[Clips as scene scripts]
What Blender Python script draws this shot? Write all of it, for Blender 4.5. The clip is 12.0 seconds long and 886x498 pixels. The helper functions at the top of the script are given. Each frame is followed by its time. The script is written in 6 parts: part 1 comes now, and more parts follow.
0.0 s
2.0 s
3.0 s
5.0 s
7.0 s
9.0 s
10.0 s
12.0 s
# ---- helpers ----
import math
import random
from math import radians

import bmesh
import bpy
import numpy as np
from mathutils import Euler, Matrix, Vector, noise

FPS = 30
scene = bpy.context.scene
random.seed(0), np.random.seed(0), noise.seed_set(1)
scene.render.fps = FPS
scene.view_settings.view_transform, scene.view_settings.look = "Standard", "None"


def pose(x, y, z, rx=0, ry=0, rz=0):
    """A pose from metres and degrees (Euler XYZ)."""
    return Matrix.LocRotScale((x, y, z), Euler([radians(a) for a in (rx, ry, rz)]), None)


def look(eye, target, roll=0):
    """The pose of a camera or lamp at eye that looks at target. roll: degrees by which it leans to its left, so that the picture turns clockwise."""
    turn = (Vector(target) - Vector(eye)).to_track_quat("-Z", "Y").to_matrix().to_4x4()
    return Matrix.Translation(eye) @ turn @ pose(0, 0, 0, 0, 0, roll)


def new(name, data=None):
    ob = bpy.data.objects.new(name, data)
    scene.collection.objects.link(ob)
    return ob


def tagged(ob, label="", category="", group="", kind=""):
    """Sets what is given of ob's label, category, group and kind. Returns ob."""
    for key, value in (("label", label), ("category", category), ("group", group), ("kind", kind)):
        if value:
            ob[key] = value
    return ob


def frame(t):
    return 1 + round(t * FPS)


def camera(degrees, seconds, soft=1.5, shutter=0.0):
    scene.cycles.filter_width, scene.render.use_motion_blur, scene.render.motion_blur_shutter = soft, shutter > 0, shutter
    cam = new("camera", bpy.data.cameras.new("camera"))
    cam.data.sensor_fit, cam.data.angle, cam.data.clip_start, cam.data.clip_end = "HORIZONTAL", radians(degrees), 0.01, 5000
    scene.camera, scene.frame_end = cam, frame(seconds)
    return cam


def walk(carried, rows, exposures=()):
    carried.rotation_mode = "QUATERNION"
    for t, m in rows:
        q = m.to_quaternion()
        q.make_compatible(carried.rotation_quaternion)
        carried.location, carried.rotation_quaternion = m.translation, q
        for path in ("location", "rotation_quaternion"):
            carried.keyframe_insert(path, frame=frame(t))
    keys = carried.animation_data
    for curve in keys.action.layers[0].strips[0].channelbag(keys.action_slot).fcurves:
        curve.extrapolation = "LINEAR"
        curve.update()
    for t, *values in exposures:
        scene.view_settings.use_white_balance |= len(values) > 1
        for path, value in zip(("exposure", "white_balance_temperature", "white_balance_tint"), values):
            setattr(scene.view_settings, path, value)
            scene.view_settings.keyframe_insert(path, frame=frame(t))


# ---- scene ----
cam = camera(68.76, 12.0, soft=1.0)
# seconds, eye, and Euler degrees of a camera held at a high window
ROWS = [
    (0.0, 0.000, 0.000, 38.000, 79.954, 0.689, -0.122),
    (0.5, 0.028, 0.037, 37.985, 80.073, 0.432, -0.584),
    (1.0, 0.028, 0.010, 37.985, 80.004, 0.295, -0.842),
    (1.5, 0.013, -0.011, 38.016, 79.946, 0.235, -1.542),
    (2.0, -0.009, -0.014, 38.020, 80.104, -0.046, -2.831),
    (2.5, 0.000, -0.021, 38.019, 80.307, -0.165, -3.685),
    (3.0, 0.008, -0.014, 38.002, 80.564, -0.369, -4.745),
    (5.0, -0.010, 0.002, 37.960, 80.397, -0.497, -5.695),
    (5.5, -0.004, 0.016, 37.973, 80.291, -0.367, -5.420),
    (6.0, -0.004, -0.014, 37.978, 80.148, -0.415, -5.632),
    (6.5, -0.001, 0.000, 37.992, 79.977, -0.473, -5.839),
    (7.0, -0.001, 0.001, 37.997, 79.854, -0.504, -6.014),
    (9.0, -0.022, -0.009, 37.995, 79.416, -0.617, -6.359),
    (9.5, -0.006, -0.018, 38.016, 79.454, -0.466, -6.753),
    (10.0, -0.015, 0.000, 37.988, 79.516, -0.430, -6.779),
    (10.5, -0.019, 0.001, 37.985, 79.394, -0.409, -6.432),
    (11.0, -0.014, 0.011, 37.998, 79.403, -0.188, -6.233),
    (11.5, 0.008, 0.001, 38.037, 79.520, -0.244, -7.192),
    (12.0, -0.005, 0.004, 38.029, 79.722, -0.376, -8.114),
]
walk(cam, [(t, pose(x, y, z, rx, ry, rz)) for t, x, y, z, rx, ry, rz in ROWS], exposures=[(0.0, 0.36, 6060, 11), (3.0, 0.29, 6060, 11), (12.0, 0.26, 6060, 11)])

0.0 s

WRITTEN REQUEST: Copy every record exactly as presented.

RESULT OF THE TASK:
What Blender Python script draws this shot? Write all of it, for Blender 4.5. The clip is 12.0 seconds long and 886x498 pixels. The helper functions at the top of the script are given. Each frame is followed by its time. The script is written in 6 parts: part 1 comes now, and more parts follow.
0.0 s
2.0 s
3.0 s
5.0 s
7.0 s
9.0 s
10.0 s
12.0 s
# ---- helpers ----
import math
import random
from math import radians

import bmesh
import bpy
import numpy as np
from mathutils import Euler, Matrix, Vector, noise

FPS = 30
scene = bpy.context.scene
random.seed(0), np.random.seed(0), noise.seed_set(1)
scene.render.fps = FPS
scene.view_settings.view_transform, scene.view_settings.look = "Standard", "None"


def pose(x, y, z, rx=0, ry=0, rz=0):
    """A pose from metres and degrees (Euler XYZ)."""
    return Matrix.LocRotScale((x, y, z), Euler([radians(a) for a in (rx, ry, rz)]), None)


def look(eye, target, roll=0):
    """The pose of a camera or lamp at eye that looks at target. roll: degrees by which it leans to its left, so that the picture turns clockwise."""
    turn = (Vector(target) - Vector(eye)).to_track_quat("-Z", "Y").to_matrix().to_4x4()
    return Matrix.Translation(eye) @ turn @ pose(0, 0, 0, 0, 0, roll)


def new(name, data=None):
    ob = bpy.data.objects.new(name, data)
    scene.collection.objects.link(ob)
    return ob


def tagged(ob, label="", category="", group="", kind=""):
    """Sets what is given of ob's label, category, group and kind. Returns ob."""
    for key, value in (("label", label), ("category", category), ("group", group), ("kind", kind)):
        if value:
            ob[key] = value
    return ob


def frame(t):
    return 1 + round(t * FPS)


def camera(degrees, seconds, soft=1.5, shutter=0.0):
    scene.cycles.filter_width, scene.render.use_motion_blur, scene.render.motion_blur_shutter = soft, shutter > 0, shutter
    cam = new("camera", bpy.data.cameras.new("camera"))
    cam.data.sensor_fit, cam.data.angle, cam.data.clip_start, cam.data.clip_end = "HORIZONTAL", radians(degrees), 0.01, 5000
    scene.camera, scene.frame_end = cam, frame(seconds)
    return cam


def walk(carried, rows, exposures=()):
    carried.rotation_mode = "QUATERNION"
    for t, m in rows:
        q = m.to_quaternion()
        q.make_compatible(carried.rotation_quaternion)
        carried.location, carried.rotation_quaternion = m.translation, q
        for path in ("location", "rotation_quaternion"):
            carried.keyframe_insert(path, frame=frame(t))
    keys = carried.animation_data
    for curve in keys.action.layers[0].strips[0].channelbag(keys.action_slot).fcurves:
        curve.extrapolation = "LINEAR"
        curve.update()
    for t, *values in exposures:
        scene.view_settings.use_white_balance |= len(values) > 1
        for path, value in zip(("exposure", "white_balance_temperature", "white_balance_tint"), values):
            setattr(scene.view_settings, path, value)
            scene.view_settings.keyframe_insert(path, frame=frame(t))


# ---- scene ----
cam = camera(68.76, 12.0, soft=1.0)
# seconds, eye, and Euler degrees of a camera held at a high window
ROWS = [
    (0.0, 0.000, 0.000, 38.000, 79.954, 0.689, -0.122),
    (0.5, 0.028, 0.037, 37.985, 80.073, 0.432, -0.584),
    (1.0, 0.028, 0.010, 37.985, 80.004, 0.295, -0.842),
    (1.5, 0.013, -0.011, 38.016, 79.946, 0.235, -1.542),
    (2.0, -0.009, -0.014, 38.020, 80.104, -0.046, -2.831),
    (2.5, 0.000, -0.021, 38.019, 80.307, -0.165, -3.685),
    (3.0, 0.008, -0.014, 38.002, 80.564, -0.369, -4.745),
    (5.0, -0.010, 0.002, 37.960, 80.397, -0.497, -5.695),
    (5.5, -0.004, 0.016, 37.973, 80.291, -0.367, -5.420),
    (6.0, -0.004, -0.014, 37.978, 80.148, -0.415, -5.632),
    (6.5, -0.001, 0.000, 37.992, 79.977, -0.473, -5.839),
    (7.0, -0.001, 0.001, 37.997, 79.854, -0.504, -6.014),
    (9.0, -0.022, -0.009, 37.995, 79.416, -0.617, -6.359),
    (9.5, -0.006, -0.018, 38.016, 79.454, -0.466, -6.753),
    (10.0, -0.015, 0.000, 37.988, 79.516, -0.430, -6.779),
    (10.5, -0.019, 0.001, 37.985, 79.394, -0.409, -6.432),
    (11.0, -0.014, 0.011, 37.998, 79.403, -0.188, -6.233),
    (11.5, 0.008, 0.001, 38.037, 79.520, -0.244, -7.192),
    (12.0, -0.005, 0.004, 38.029, 79.722, -0.376, -8.114),
]
walk(cam, [(t, pose(x, y, z, rx, ry, rz)) for t, x, y, z, rx, ry, rz in ROWS], exposures=[(0.0, 0.36, 6060, 11), (3.0, 0.29, 6060, 11), (12.0, 0.26, 6060, 11)])

0.0 s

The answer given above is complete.